You’ve seen those scary photos of worm-strangled hearts, right? Shouldn’t you give meds year round just in case? Isn’t safe better than sorry?
But is that harmless little pill or yummie medical “brownie” really safe? No drug is completely free of risk and adverse reactions. I can find no long-term studies regarding cancer risks and organ damage for dogs receiving heartworm insecticides year round (or even for a few months). Such a study would be difficult to conduct and very expensive. Who would fund such a study – or publish any negative findings?
One clue to the possibility of adverse reactions should be label warnings: call your doctor immediately if ingested; keep away from children; wash your hands immediately after use…. How can medication be good for dogs but so dangerous foryou?
Another question: is your dog healthy enough for these medications? The “Heartworm Prevention” page states: “Healthy kidneys and normal liver functions are essential in metabolizing most medications.” Many dogs, including my Jiggy, do not have healthy organ function. I wonder how many unhealthy animals are nevertheless on meds?
Adverse Reactions to Heartworm Medications
With any drug, study FDA and manufacturer information before medicating.
These adverse reactions have been reported to the FDA by manufacturers. (Click the links for more information; write or call manufacturers with any questions). Terms you might not understand include ataxia (gross lack of coordination of muscle movements), pruritus (itchy dermatologic condition), urticaria (hives), mydriasis (excessive pupil dilation), and erythema (skin redness). Other terms should be self-explanatory.
HEARTGARD and TriHeartPlus (ivermectin): Depression/lethargy, vomiting, anorexia, diarrhea, mydriasis, ataxia staggering, convulsions and hypersalivation. INTERCEPTOR (milbemycin oxime) reports the above reactions plus weakness. Sentinel (milbemycin oxime) reports vomiting, depression/lethargy, pruritus, urticaria, diarrhea, anorexia, skin congestion, ataxia, convulsions, hypersalivation and weakness.
REVOLUTION® (selamectin), Topical Parasiticide For Dogs and Cats: pre-approval reactions of vomiting, loose stool or diarrhea with or without blood, anorexia, lethargy, salivation, tachypnea, and muscle tremors. Post-approval experience included the above plus pruritis, urticaria, erythema, ataxia, fever, and rare reports of death and seizures in dogs.

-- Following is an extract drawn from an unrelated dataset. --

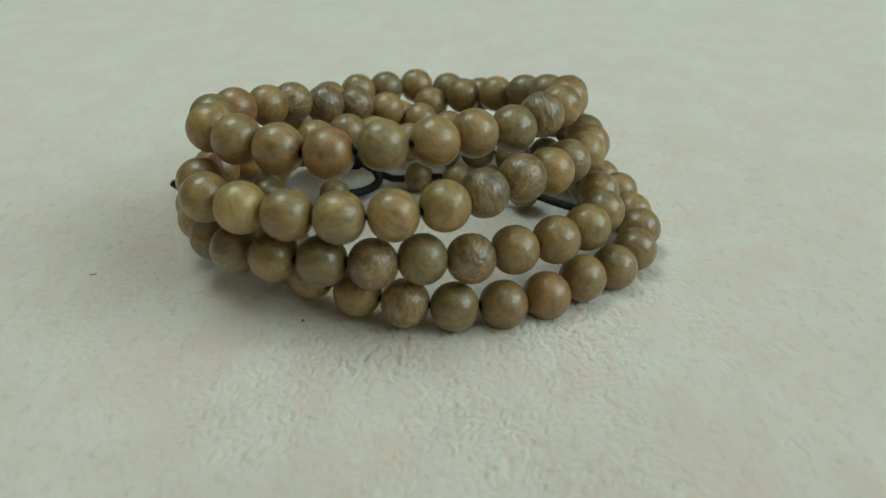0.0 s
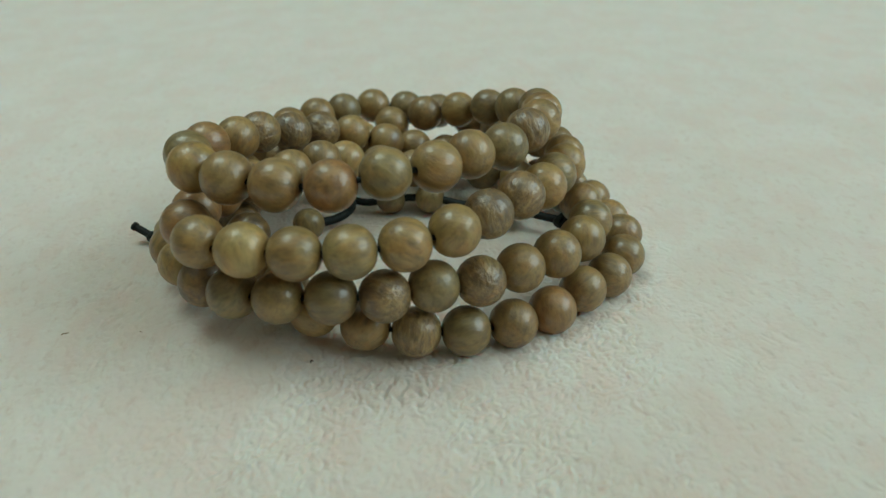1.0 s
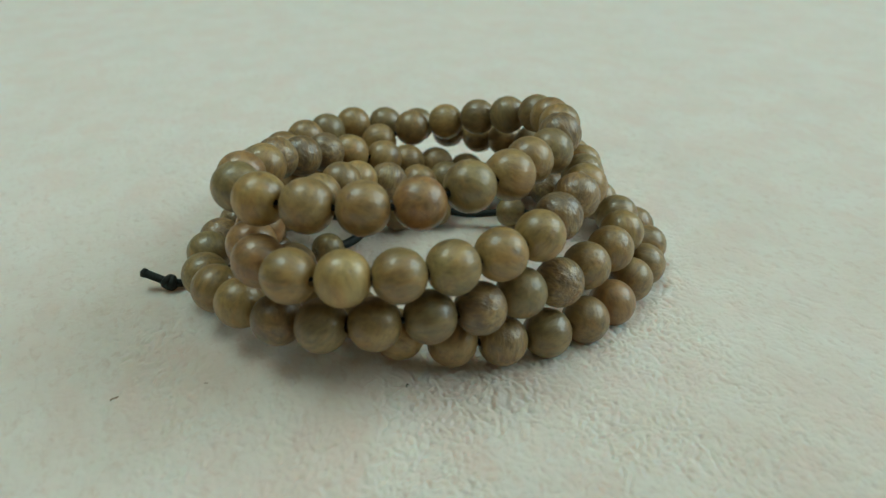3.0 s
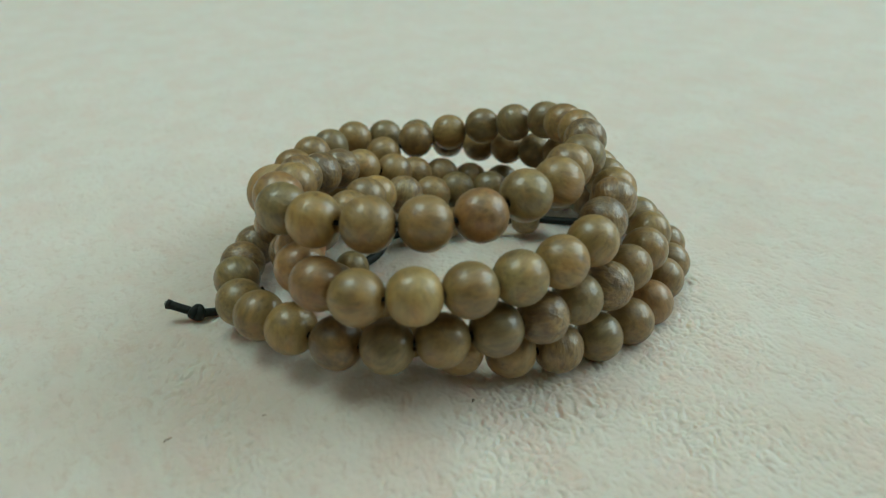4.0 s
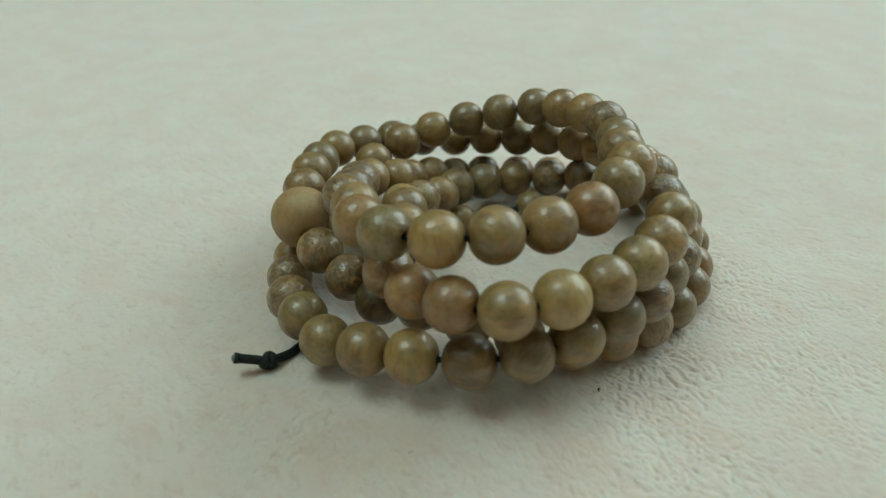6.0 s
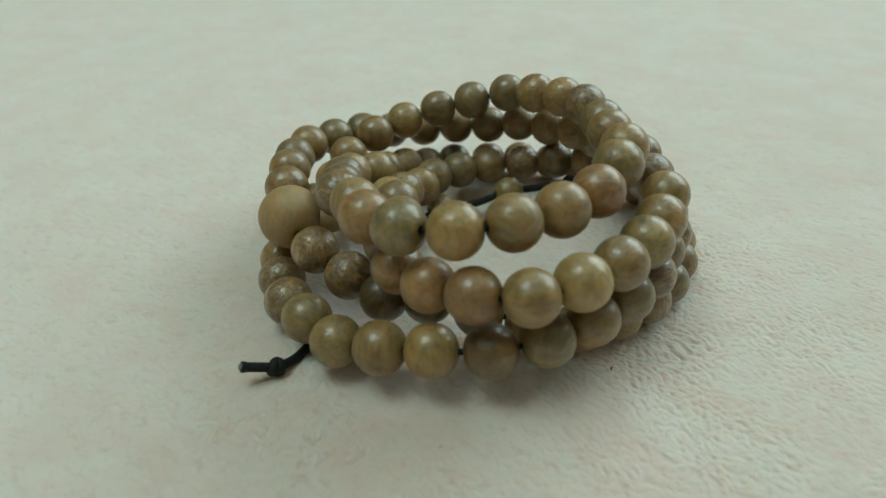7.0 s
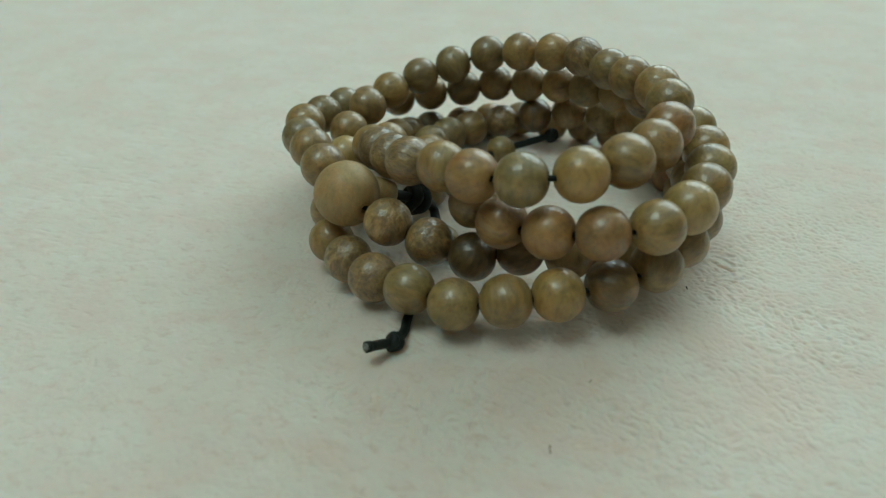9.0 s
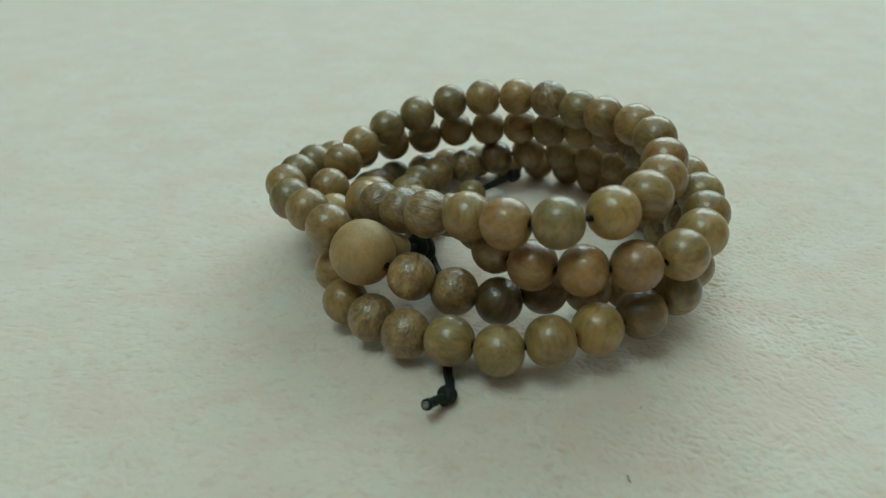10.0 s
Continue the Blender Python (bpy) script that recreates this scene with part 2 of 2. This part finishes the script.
# ---- the table under the cloth
TABLE_Z = -0.007
table = tagged(new("table"), "reddish-brown wooden table under a white fleece", "table")
table.location = (0.1, 0.1, FLOOR_Z)
top = part("tabletop", box((-0.7, -0.6, 0.71), (0.7, 0.6, TABLE_Z - FLOOR_Z), 0.006), TABLE_WOOD, table)
for sx in (-1, 1):
    for sy in (-1, 1):
        part("leg", box((sx * 0.62 - 0.03, sy * 0.52 - 0.03, 0), (sx * 0.62 + 0.03, sy * 0.52 + 0.03, 0.71), 0.004), TABLE_WOOD, table)

# ---- the fleece: a soft sheet with clumped pile
def axis_steps(lo, hi, a, b, fine, grow):
    """Places along one axis: fine steps from a to b, growing ones outside."""
    mid = list(np.arange(a, b, fine))
    out, x, s = [], a, fine
    while x > lo:
        s *= grow
        x -= s
        out.append(max(x, lo))
    far, x, s = [], mid[-1], fine
    while x < hi:
        s *= grow
        x += s
        far.append(min(x, hi))
    return np.array(out[::-1] + mid + far)


def waves(x, y, size, seed, octaves=4):
    """Soft uneven ground: sums of turned sine waves."""
    r, h = np.random.default_rng(seed), np.zeros(x.shape)
    for o in range(octaves):
        for k in range(5):
            a, p, q = r.random(3) * 2 * math.pi
            h += np.sin((x * math.cos(a) + y * math.sin(a)) * 2 * math.pi / size * (0.8 + 0.4 * r.random()) + p) * 0.5 ** o / 5
        size *= 0.5
    return h


MOUNDS = [(-0.034, -0.015, 0.010, 0.0026), (-0.022, -0.029, 0.008, 0.0026), (-0.043, 0.004, 0.009, 0.0016), (-0.064, 0.012, 0.014, 0.0015), (-0.032, 0.015, 0.008, 0.0012)]


def lie(x, y):
    """The lie of the cloth: slow swells, and mounds where it is pushed up."""
    h = 0.0005 * waves(x, y, 0.09, 6)
    for mx, my, wide, high in MOUNDS:
        h = h + high * np.exp(-((x - mx) ** 2 + (y - my) ** 2) / (2 * wide * wide))
    return h


def soft_noise(u, v, seed):
    """Smooth random hills about one unit wide, from -1 to 1."""
    r = np.random.default_rng(seed)
    table = r.random((128, 128)) * 2 - 1
    iu, iv = np.floor(u).astype(int), np.floor(v).astype(int)
    fu, fv = u - iu, v - iv
    fu, fv = fu * fu * (3 - 2 * fu), fv * fv * (3 - 2 * fv)
    a, b = table[iu % 128, iv % 128], table[(iu + 1) % 128, iv % 128]
    c, d = table[iu % 128, (iv + 1) % 128], table[(iu + 1) % 128, (iv + 1) % 128]
    return (a + (b - a) * fu) * (1 - fv) + (c + (d - c) * fu) * fv


def cells(x, y, size, seed):
    """Distance to the nearest scattered point, in cell sizes."""
    r = np.random.default_rng(seed)
    table_x, table_y = r.random((64, 64)), r.random((64, 64))
    u, v = x / size, y / size
    iu, iv = np.floor(u).astype(int), np.floor(v).astype(int)
    nearest = np.full(x.shape, 9.0)
    for a in (-1, 0, 1):
        for b in (-1, 0, 1):
            k, l = iu + a, iv + b
            nearest = np.minimum(nearest, np.hypot(k + table_x[k % 64, l % 64] - u, l + table_y[k % 64, l % 64] - v))
    return nearest


def tufts(x, y):
    """The pile: rounded tufts in two sizes, drawn out by the combing; 0 deep, 1 on top."""
    wx = x + 0.0009 * soft_noise(x / 0.0032, y / 0.0032, 3) + 0.0003 * soft_noise(x / 0.001, y / 0.001, 5)
    wy = y + 0.0009 * soft_noise(x / 0.0032, y / 0.0032, 4)
    wy = wy * 0.85
    big, small = cells(wx, wy, 0.001, 11), cells(wx - 0.2 * wy, wy, 0.00065, 12)
    patch = np.clip(0.7 + 0.6 * soft_noise(x / 0.008, y / 0.008, 6), 0.25, 1.0)
    return 1 - patch * (0.55 * np.clip(1.5 * big ** 2, 0, 1) + 0.45 * np.clip(1.5 * small ** 2, 0, 1))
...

Proheart 6 : severe allergic reactions (anaphylaxis): facial swelling, itching, difficulty breathing, collapse; lethargy (sluggishness); not eating or losing interest in food; any change in activity level; seizures; vomiting and/or diarrhea (with and without blood); weight loss; pale gums, increased thirst or urination, weakness, bleeding, bruising; rare instances of death. This product was voluntarily withdrawn from the market in 2004 because of deaths but has been reintroduced. Read my post Heartworm Protection: Do We Need ProHeart 6?
For any other brand, research the product or its active ingredient before even thinking of administering it.
Also, never give any meds without first learning if any vitamins, minerals, herbal products or drugs interact negatively with the medication. Note age restrictions. Most importantly, learn what symptoms alert you to a reaction. Important note: Collies, Australian Shepards and related breeds have a sensitivity to ivermectin (Heartgard and others).
Beware any website or person professing the absolute safety of any medication. I’d like adverse reactions for pet medications to be included in all TV ads, as they are for meds for humans — but I don’t expect it.